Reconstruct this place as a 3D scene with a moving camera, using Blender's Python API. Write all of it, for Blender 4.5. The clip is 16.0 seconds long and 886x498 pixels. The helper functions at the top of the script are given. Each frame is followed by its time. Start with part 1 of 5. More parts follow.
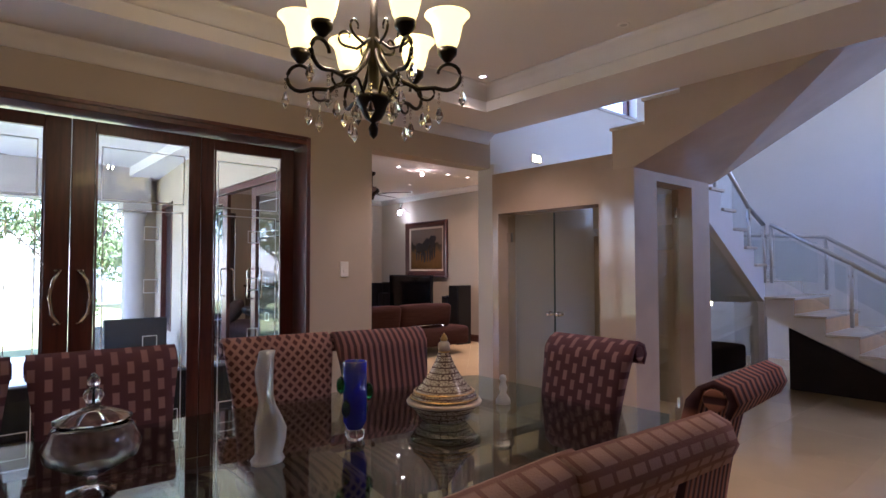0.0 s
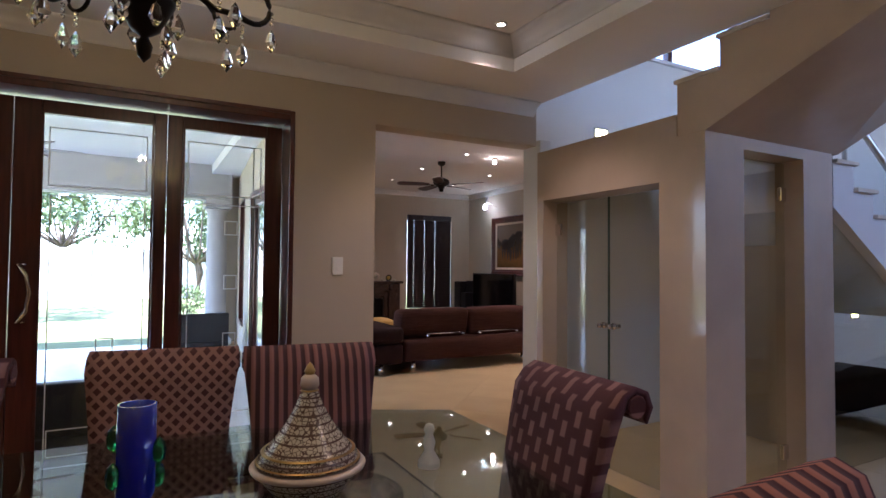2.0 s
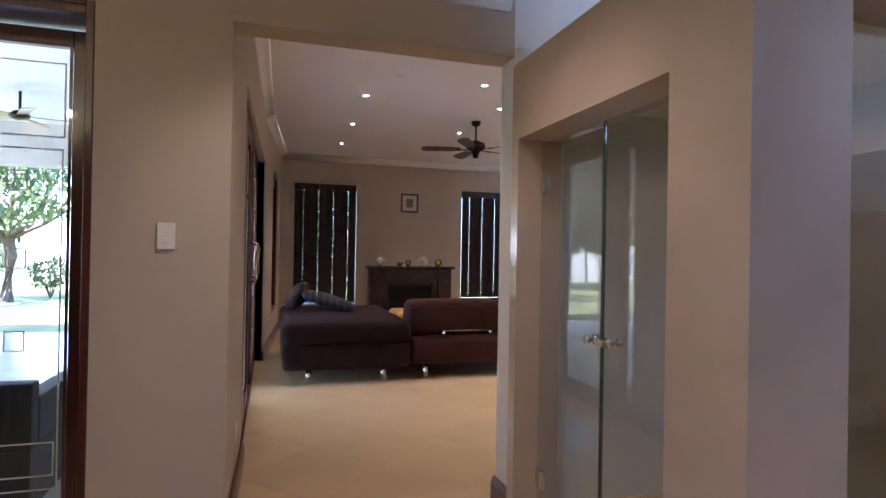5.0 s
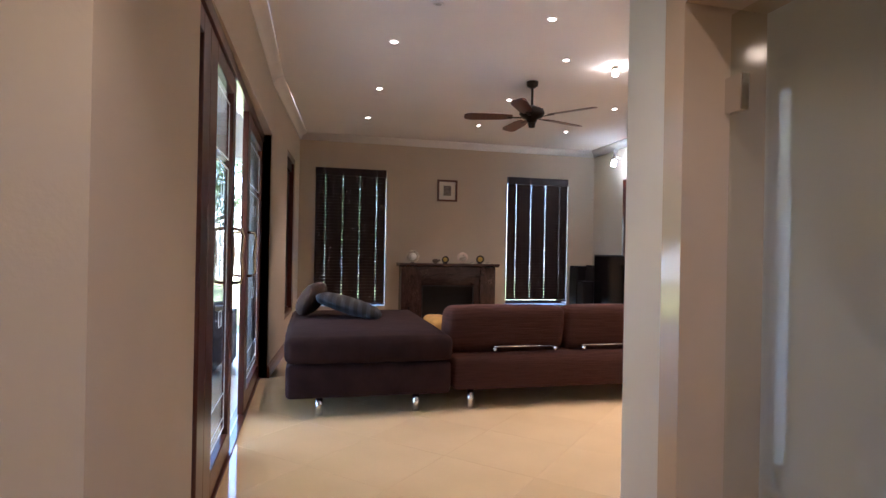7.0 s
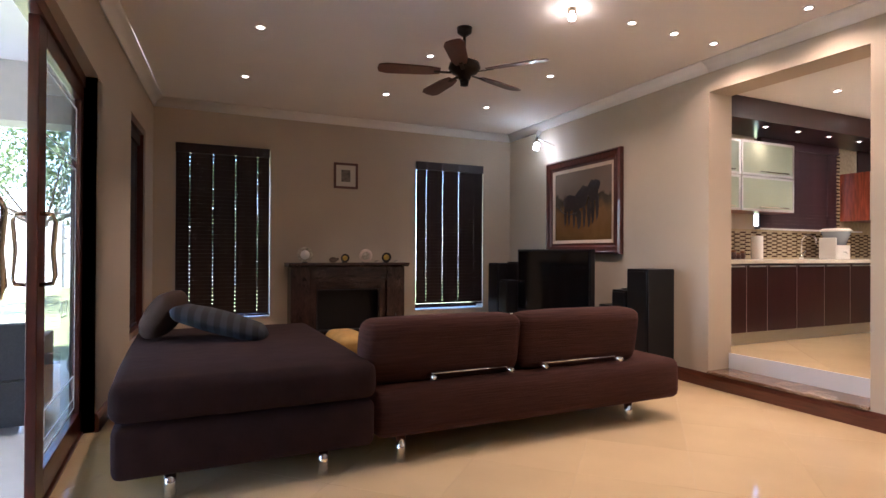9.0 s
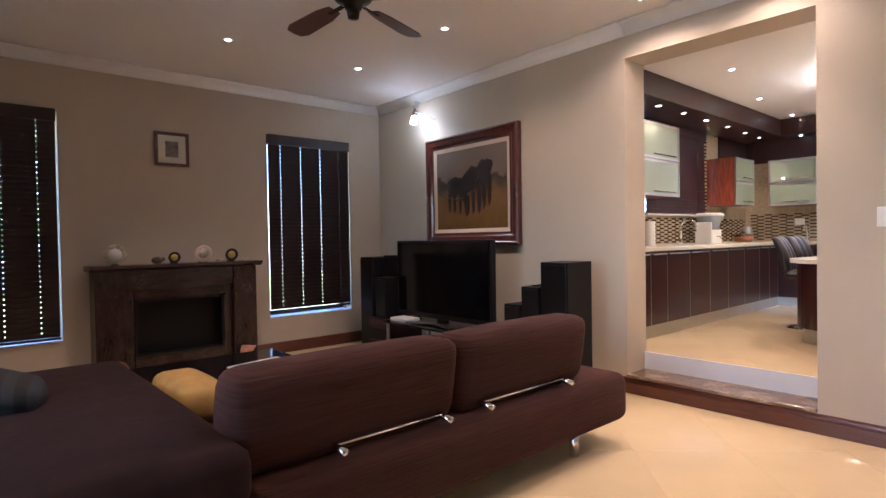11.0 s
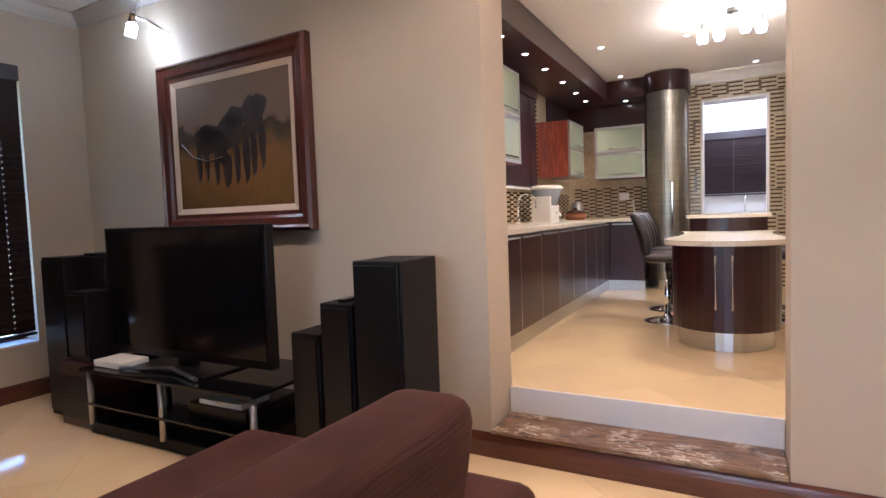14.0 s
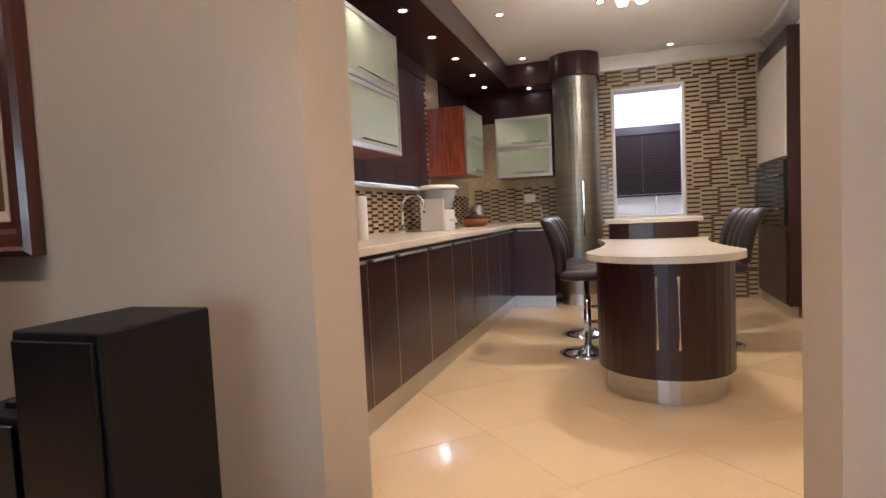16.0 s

» **INSTRUCTIONS TO FOLLOW**
Print each line of the material above exactly, with the pictures removed from your copy.

» **SOLUTION FOR THIS TASK**
Reconstruct this place as a 3D scene with a moving camera, using Blender's Python API. Write all of it, for Blender 4.5. The clip is 16.0 seconds long and 886x498 pixels. The helper functions at the top of the script are given. Each frame is followed by its time. Start with part 1 of 5. More parts follow.
0.0 s
2.0 s
5.0 s
7.0 s
9.0 s
11.0 s
14.0 s
16.0 s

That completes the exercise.